I would hope that philosophically the Liberal Party could agree that there is a role for the Senate in amending a sales tax Bill by a request to the House of Representatives. I am advised-I accept that advice-that that measure has the full impact of an amendment to the Bill. I sincerely hope that the motion that I shall be moving in Committee for a reduction in taxation from 10 per cent to 2.5 per cent will have the support of the whole of the Opposition in the Senate. We need to test whether the whole of the Senate is willing to live with that tax or whether we shall get together to say: 'Look, there is somebody in the Federal Parliament willing to protect you innocent people out there who have suddenly been hit to leg and are about to lose your livelihoods and about to have an industry destroyed'. I look to Senator Peter Rae and his colleagues to join with us.

Senator Peter Rae —That amounts to reducing government revenue. Do you have a proposal to replace that government revenue with some other form of revenue?

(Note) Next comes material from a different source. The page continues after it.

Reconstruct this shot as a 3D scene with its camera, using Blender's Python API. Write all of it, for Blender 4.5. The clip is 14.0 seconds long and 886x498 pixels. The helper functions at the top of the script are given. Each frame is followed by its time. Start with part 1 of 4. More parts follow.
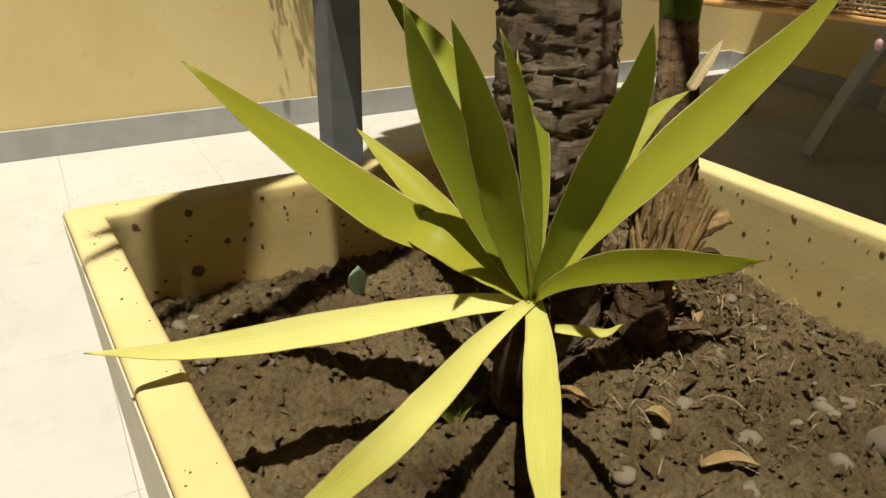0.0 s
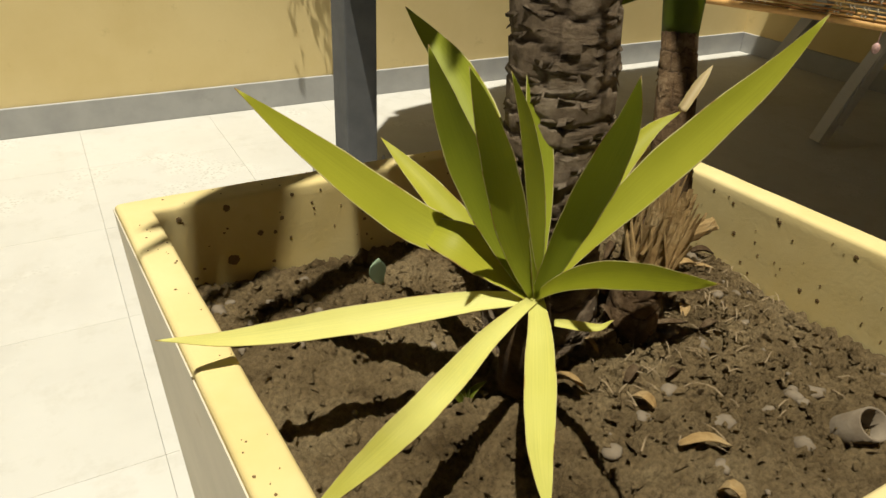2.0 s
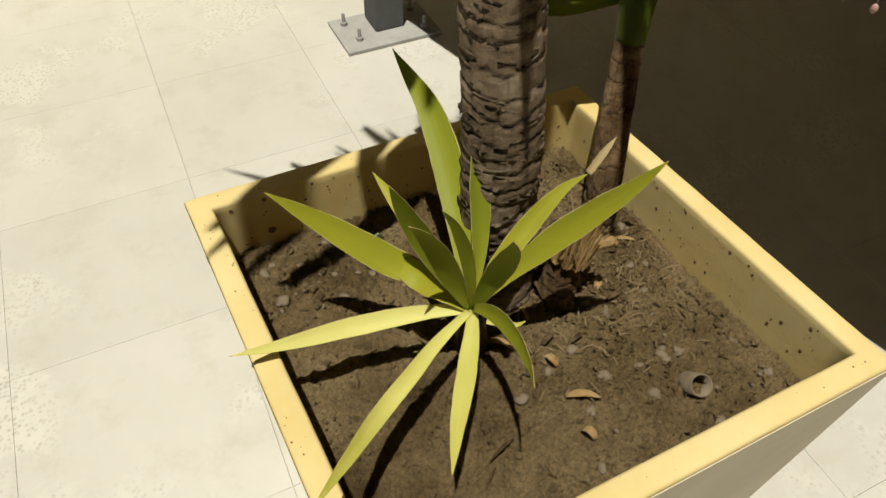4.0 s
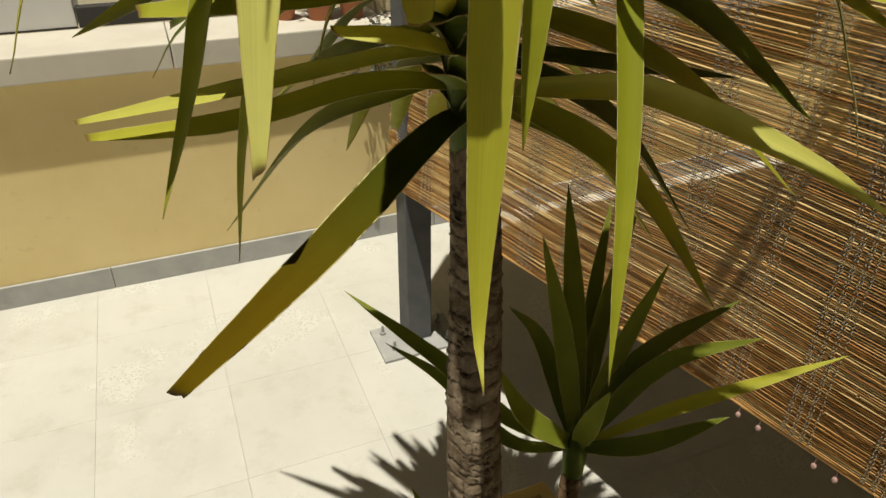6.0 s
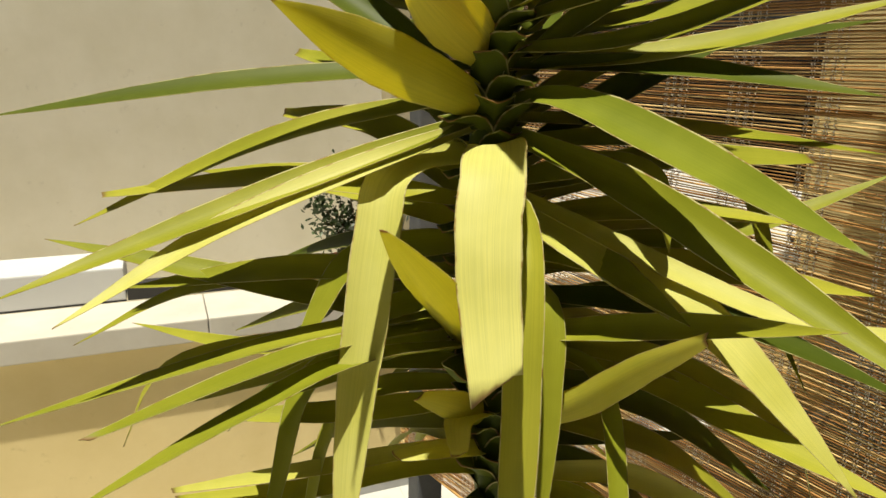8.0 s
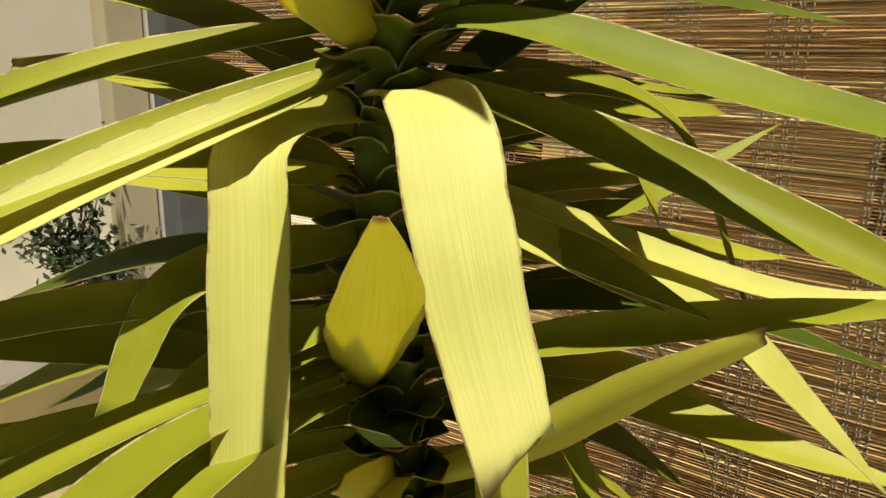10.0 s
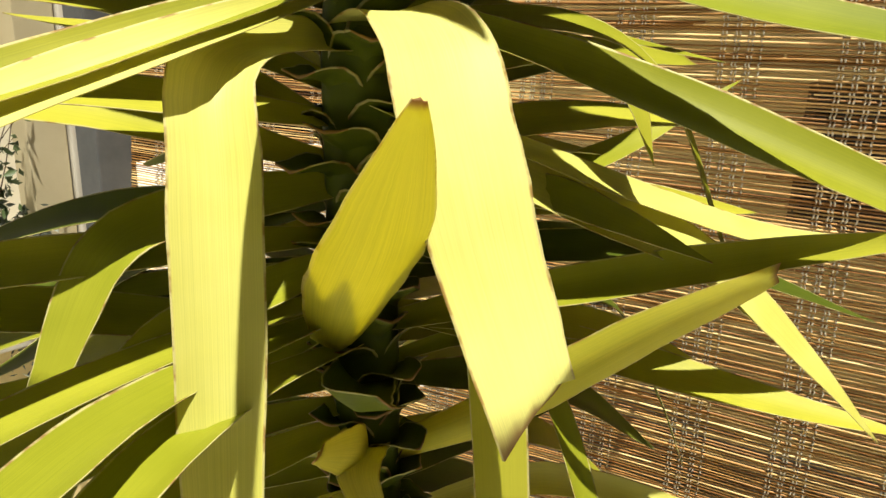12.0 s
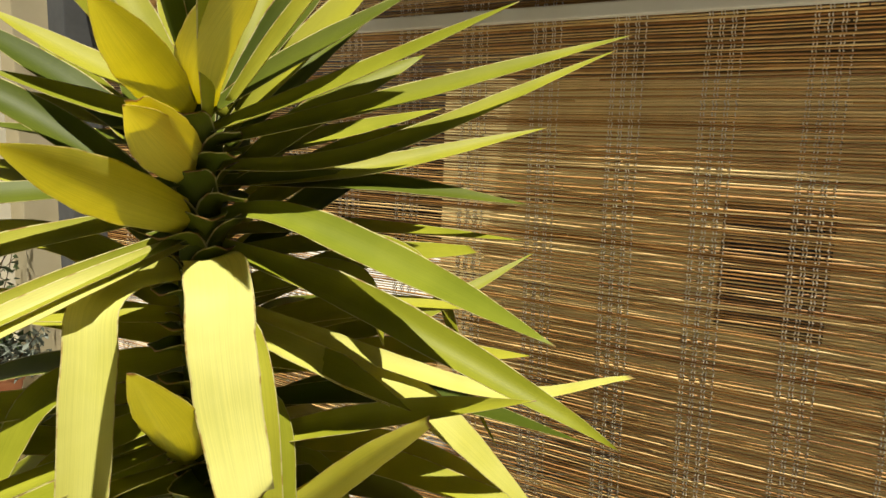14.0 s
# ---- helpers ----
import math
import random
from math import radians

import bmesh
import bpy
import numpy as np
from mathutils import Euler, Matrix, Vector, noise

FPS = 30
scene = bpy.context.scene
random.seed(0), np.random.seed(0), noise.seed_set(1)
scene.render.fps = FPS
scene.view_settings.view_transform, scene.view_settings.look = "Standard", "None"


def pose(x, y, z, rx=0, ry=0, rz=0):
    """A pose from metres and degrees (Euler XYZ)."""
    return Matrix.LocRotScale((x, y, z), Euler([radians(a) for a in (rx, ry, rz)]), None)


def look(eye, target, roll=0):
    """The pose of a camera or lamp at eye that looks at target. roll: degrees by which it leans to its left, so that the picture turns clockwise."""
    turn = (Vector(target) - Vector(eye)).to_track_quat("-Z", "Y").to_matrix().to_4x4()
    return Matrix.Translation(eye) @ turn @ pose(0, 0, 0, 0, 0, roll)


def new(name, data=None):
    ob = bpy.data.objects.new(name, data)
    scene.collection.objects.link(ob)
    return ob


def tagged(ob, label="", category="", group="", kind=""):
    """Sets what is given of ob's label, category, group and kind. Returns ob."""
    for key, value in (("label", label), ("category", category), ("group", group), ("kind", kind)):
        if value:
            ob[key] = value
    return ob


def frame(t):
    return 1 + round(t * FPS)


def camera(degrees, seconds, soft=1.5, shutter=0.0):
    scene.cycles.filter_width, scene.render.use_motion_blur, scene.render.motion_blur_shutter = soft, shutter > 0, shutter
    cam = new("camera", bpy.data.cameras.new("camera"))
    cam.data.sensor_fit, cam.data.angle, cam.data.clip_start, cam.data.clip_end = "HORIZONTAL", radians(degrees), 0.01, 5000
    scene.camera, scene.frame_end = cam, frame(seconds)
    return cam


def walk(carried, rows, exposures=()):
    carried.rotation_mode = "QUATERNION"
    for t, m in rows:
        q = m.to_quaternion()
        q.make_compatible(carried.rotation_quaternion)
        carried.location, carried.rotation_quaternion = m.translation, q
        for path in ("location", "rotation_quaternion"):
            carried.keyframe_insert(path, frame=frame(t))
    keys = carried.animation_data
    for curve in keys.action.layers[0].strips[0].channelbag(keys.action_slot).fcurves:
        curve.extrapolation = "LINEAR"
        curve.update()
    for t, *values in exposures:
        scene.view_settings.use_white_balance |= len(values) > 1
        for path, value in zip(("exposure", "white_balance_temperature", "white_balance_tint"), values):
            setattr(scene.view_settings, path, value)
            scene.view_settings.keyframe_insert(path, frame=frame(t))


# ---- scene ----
cam = camera(65.0, 14.0)
PATH = [
    (0, (-0.663, -1.84, 0.834), (0.245, -0.316, -0.091), 2.0),
    (0.5, (-0.664, -1.846, 0.846), (0.218, -0.323, -0.103), 2.0),
    (1, (-0.673, -1.858, 0.856), (0.2, -0.342, -0.112), 2.1),
    (1.5, (-0.682, -1.868, 0.864), (0.188, -0.358, -0.118), 2.3),
    (2, (-0.688, -1.873, 0.877), (0.182, -0.37, -0.115), 2.7),
    (2.2, (-0.689, -1.868, 0.890), (0.186, -0.40, -0.163), 2.9),
    (4.3, (-0.647, -1.959, 1.251), (-0.109, -0.77, -0.265), -0.1),
    (4.5, (-0.649, -1.983, 1.302), (-0.131, -0.787, -0.214), -0.5),
    (5, (-0.653, -2.008, 1.445), (-0.128, -0.721, 0.007), 0.2),
    (5.5, (-0.647, -2.014, 1.571), (-0.064, -0.554, 0.333), -0.3),
    (6, (-0.661, -2.039, 1.717), (-0.014, -0.478, 0.648), 0.6),
    (6.5, (-0.696, -2.094, 1.832), (-0.029, -0.45, 0.909), 1.1),
    (7, (-0.717, -2.129, 1.938), (-0.022, -0.401, 1.209), 1.0),
    (7.2, (-0.727, -2.135, 1.973), (-0.036, -0.383, 1.3), 0.5),
    (7.5, (-0.735, -2.141, 2.007), (-0.01, -0.368, 1.434), 1.1),
    (7.7, (-0.74, -2.14, 2.026), (-0.035, -0.348, 1.485), 1.0),
    (9.8, (-0.768, -1.823, 1.959), (0.571, -0.431, 1.439), 1.3),
    (10, (-0.762, -1.801, 1.947), (0.616, -0.448, 1.428), 1.3),
    (10.5, (-0.739, -1.755, 1.924), (0.696, -0.475, 1.374), 1.1),
    (11, (-0.746, -1.729, 1.906), (0.739, -0.519, 1.334), 1.8),
    (11.5, (-0.751, -1.735, 1.901), (0.761, -0.546, 1.353), 1.8),
    (12, (-0.761, -1.74, 1.901), (0.751, -0.553, 1.35), 2.1),
    (12.5, (-0.77, -1.756, 1.911), (0.722, -0.557, 1.331), 2.2),
    (13, (-0.809, -1.845, 1.955), (0.64, -0.553, 1.478), 1.6),
    (13.3, (-0.828, -1.897, 1.997), (0.56, -0.526, 1.556), 1.7),
    (13.5, (-0.854, -1.953, 2.009), (0.575, -0.591, 1.688), 1.6),
    (14, (-0.839, -2.114, 2.08), (0.695, -0.871, 1.762), 1.9),
]
EXPOSURES = [(0, 0.2), (2.2, 0.18), (4.3, -0.14), (5.2, -0.2), (6.5, 0.12), (7.5, 0.3), (9.8, 0.48), (10.4, 0.46), (11, 0.48), (11.7, 0.85), (12.5, 1.02), (13, 0.72), (13.5, 0.34), (14, 0.62)]
walk(cam, [(t, look(eye, target, roll)) for t, eye, target, roll in PATH], EXPOSURES)


# ---------- world, sun, exposure ----------
SUN_DIR = Vector((0.155, 0.18, -1.0)).normalized()      # the way the sunlight travels
world = bpy.data.worlds.new("sky")
scene.world = world
world.use_nodes = True
wn = world.node_tree.nodes
sky = wn.new("ShaderNodeTexSky")
sky.sky_type = "NISHITA"
sky.sun_disc = False
sky.sun_elevation = math.asin(-SUN_DIR.z)
sky.sun_rotation = math.atan2(-SUN_DIR.x, -SUN_DIR.y)
sky.air_density, sky.dust_density = 1.0, 2.0
world.node_tree.links.new(sky.outputs[0], wn["Background"].inputs[0])
wn["Background"].inputs[1].default_value = 0.006
sun = new("sun", bpy.data.lights.new("sun", "SUN"))
sun.data.energy, sun.data.angle, sun.data.color = 5.0, radians(0.6), (1.0, 0.945, 0.80)
sun.matrix_world = Matrix.Translation((-1, -2, 5)) @ SUN_DIR.to_track_quat("-Z", "Y").to_matrix().to_4x4()


# ---------- materials ----------
def material(name, base, rough=0.6, metal=0.0, spec=0.5):
    m = bpy.data.materials.new(name)
    m.use_nodes = True
    b = m.node_tree.nodes["Principled BSDF"]
    b.inputs["Base Color"].default_value = (*base, 1)
    b.inputs["Roughness"].default_value = rough
    b.inputs["Metallic"].default_value = metal
    b.inputs["Specular IOR Level"].default_value = spec
    return m


def link(m, a, b):
    m.node_tree.links.new(a, b)


def node(m, kind, **kw):
    n = m.node_tree.nodes.new(kind)
    for k, v in kw.items():
        n.inputs[k.replace("_", " ")].default_value = v
    return n


def coords(m, scale=(1, 1, 1)):
    tc = m.node_tree.nodes.new("ShaderNodeTexCoord")
    mp = m.node_tree.nodes.new("ShaderNodeMapping")
    mp.inputs["Scale"].default_value = scale
    link(m, tc.outputs["Object"], mp.inputs["Vector"])
    return mp.outputs[0]


def ramp(m, fac, stops):
    r = m.node_tree.nodes.new("ShaderNodeValToRGB")
    el = r.color_ramp.elements
    while len(el) < len(stops):
        el.new(0.5)
    for e, (p, c) in zip(el, stops):
        e.position, e.color = p, (*c, 1)
    link(m, fac, r.inputs[0])
    return r.outputs[0]


def mixed(m, fac, a, b, mode="MIX"):
    n = m.node_tree.nodes.new("ShaderNodeMix")
    n.data_type, n.blend_type = "RGBA", mode
    for sock, v in ((n.inputs[0], fac), (n.inputs[6], a), (n.inputs[7], b)):
        if isinstance(v, (int, float)):
            sock.default_value = v
        elif isinstance(v, tuple):
            sock.default_value = (*v, 1)
        else:
            link(m, v, sock)
    return n.outputs[2]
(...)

Senator JACK EVANS —The measure would bring about an infinitesimal reduction in the Government's revenue but would be a massive interference with the industry concerned. We do not have a problem.

Senator Jessop —But you don't believe in rejecting Supply.

Senator JACK EVANS —We lived comfortably with the withdrawal of taxes on the necessities of life when the Liberal Party was in government; we shall live comfortably with enabling a small, vital sunrise rural industry to survive. I think that Senator Jessop could live comfortably with that as a senator for South Australia.